■ What to work on:
The lines to print start at the one containing "for t, m in" and end at the one containing "keys = carried.animation_data"; print them exactly, ends included, and only them.
Begin
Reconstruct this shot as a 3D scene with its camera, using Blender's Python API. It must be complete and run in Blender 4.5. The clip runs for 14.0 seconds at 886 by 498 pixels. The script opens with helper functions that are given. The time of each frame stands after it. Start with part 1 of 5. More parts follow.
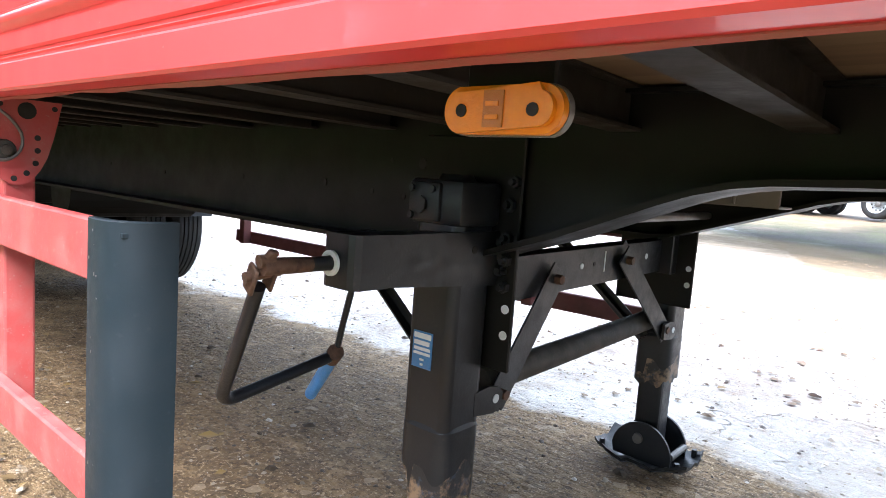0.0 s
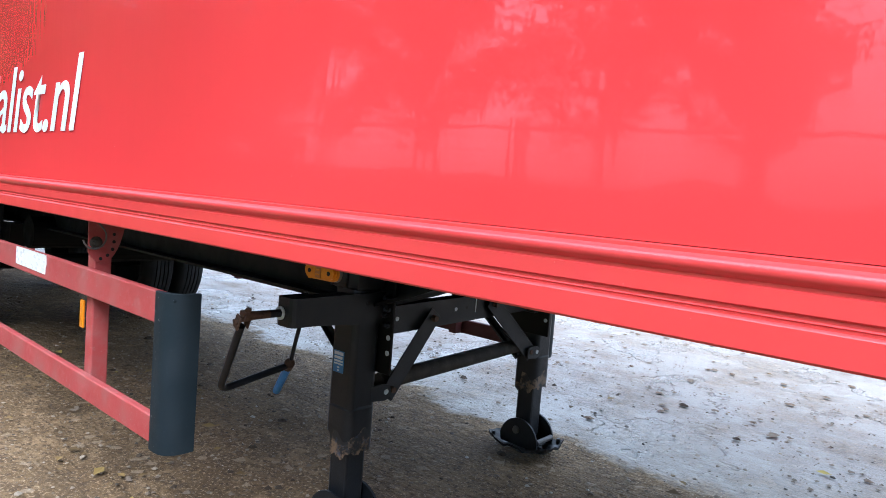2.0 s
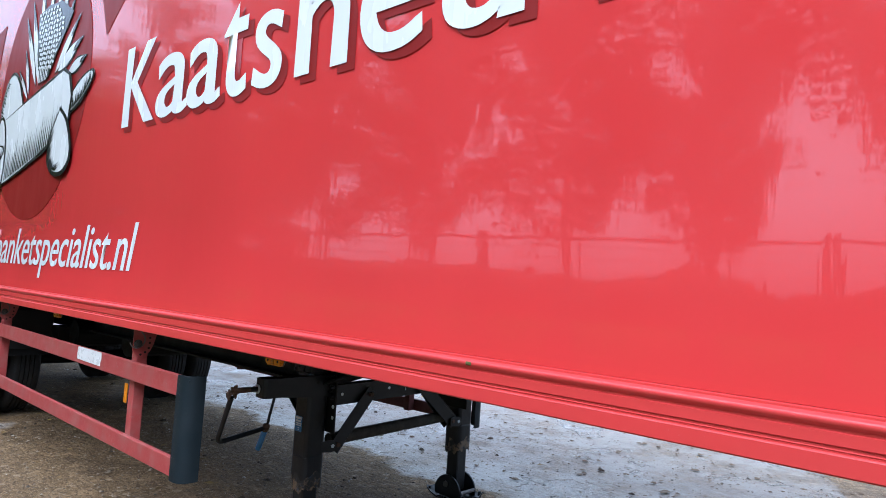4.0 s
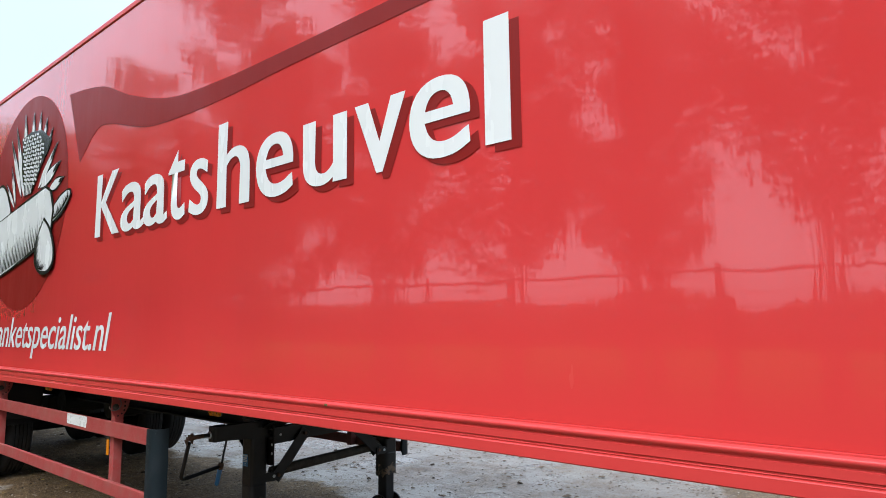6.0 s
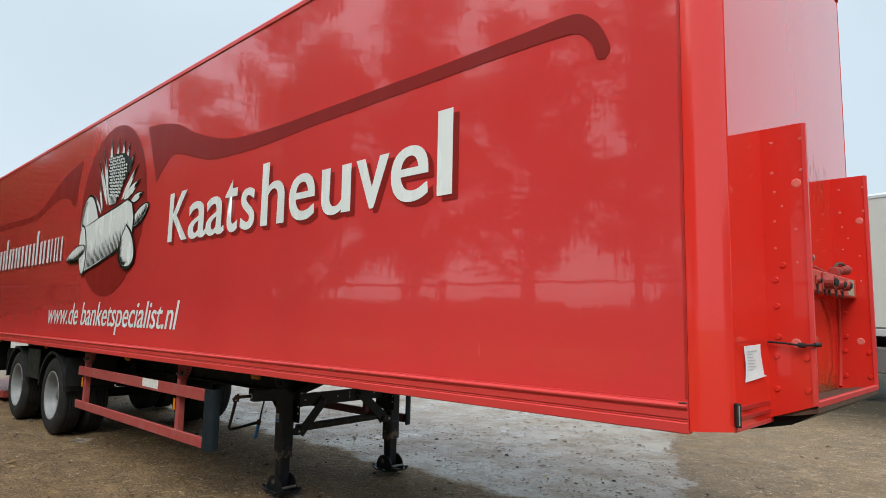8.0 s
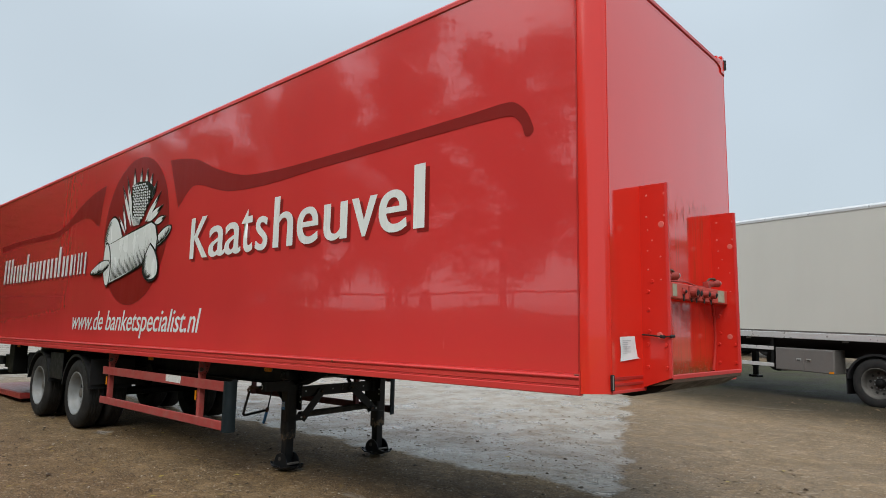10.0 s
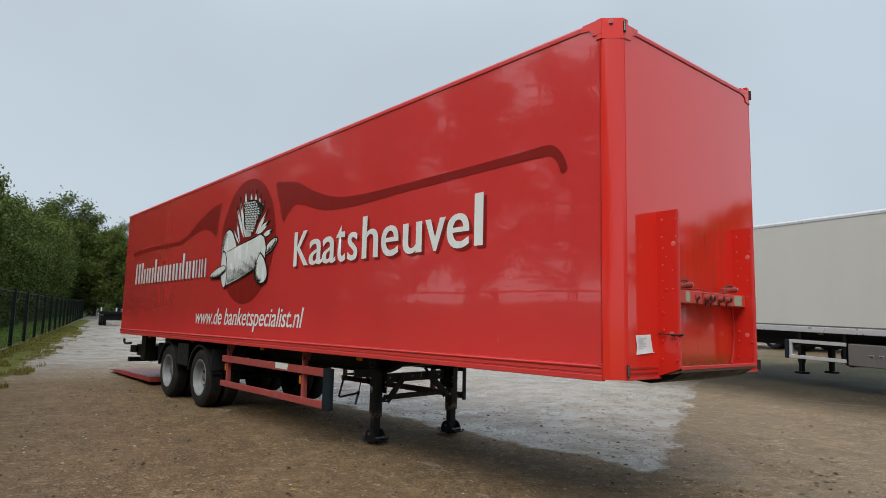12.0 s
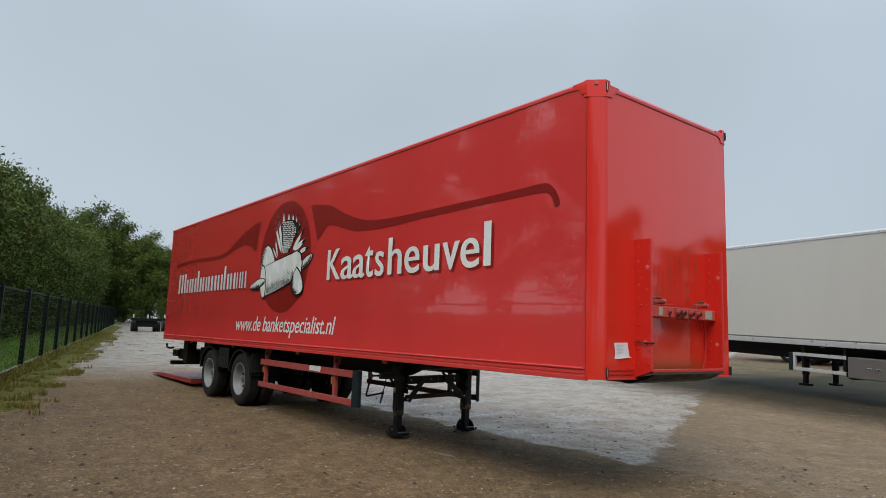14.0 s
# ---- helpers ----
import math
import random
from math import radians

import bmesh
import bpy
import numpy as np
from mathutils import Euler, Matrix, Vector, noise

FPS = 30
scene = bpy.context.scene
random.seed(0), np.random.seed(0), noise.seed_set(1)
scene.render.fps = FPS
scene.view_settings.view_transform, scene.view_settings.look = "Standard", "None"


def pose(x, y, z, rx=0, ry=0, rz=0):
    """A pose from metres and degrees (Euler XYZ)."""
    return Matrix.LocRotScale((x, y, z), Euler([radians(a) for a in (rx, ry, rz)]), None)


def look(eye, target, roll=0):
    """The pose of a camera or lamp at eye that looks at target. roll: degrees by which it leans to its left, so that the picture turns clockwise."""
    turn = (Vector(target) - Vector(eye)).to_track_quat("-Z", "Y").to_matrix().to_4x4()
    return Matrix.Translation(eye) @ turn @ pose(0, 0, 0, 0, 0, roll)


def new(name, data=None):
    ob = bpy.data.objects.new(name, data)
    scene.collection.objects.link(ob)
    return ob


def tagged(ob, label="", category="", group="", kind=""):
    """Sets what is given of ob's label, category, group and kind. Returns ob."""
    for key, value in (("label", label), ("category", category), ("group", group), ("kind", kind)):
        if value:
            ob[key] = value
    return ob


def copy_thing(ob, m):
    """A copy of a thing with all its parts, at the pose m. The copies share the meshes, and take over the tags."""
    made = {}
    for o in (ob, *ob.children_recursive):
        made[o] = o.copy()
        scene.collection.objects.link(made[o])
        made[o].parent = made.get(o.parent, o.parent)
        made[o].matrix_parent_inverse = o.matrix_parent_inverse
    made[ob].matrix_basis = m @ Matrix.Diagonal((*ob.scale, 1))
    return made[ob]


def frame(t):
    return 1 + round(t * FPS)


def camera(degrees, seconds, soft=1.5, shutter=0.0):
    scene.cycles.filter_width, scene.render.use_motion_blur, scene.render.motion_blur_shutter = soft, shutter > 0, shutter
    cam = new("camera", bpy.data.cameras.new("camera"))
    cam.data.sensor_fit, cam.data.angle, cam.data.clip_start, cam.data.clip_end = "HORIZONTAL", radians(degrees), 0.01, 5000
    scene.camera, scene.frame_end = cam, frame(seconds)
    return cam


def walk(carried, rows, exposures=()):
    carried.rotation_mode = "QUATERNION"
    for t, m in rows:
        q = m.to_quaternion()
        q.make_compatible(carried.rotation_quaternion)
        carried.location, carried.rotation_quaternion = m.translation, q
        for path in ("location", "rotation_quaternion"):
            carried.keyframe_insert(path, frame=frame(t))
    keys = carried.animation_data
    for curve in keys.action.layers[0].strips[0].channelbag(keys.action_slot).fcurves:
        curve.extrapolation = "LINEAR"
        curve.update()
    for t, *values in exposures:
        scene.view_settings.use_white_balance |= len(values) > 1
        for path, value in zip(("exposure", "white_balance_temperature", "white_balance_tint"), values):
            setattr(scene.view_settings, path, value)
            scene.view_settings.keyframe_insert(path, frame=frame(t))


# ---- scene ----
End
■ Answer to this exercise:
    for t, m in rows:
        q = m.to_quaternion()
        q.make_compatible(carried.rotation_quaternion)
        carried.location, carried.rotation_quaternion = m.translation, q
        for path in ("location", "rotation_quaternion"):
            carried.keyframe_insert(path, frame=frame(t))
    keys = carried.animation_data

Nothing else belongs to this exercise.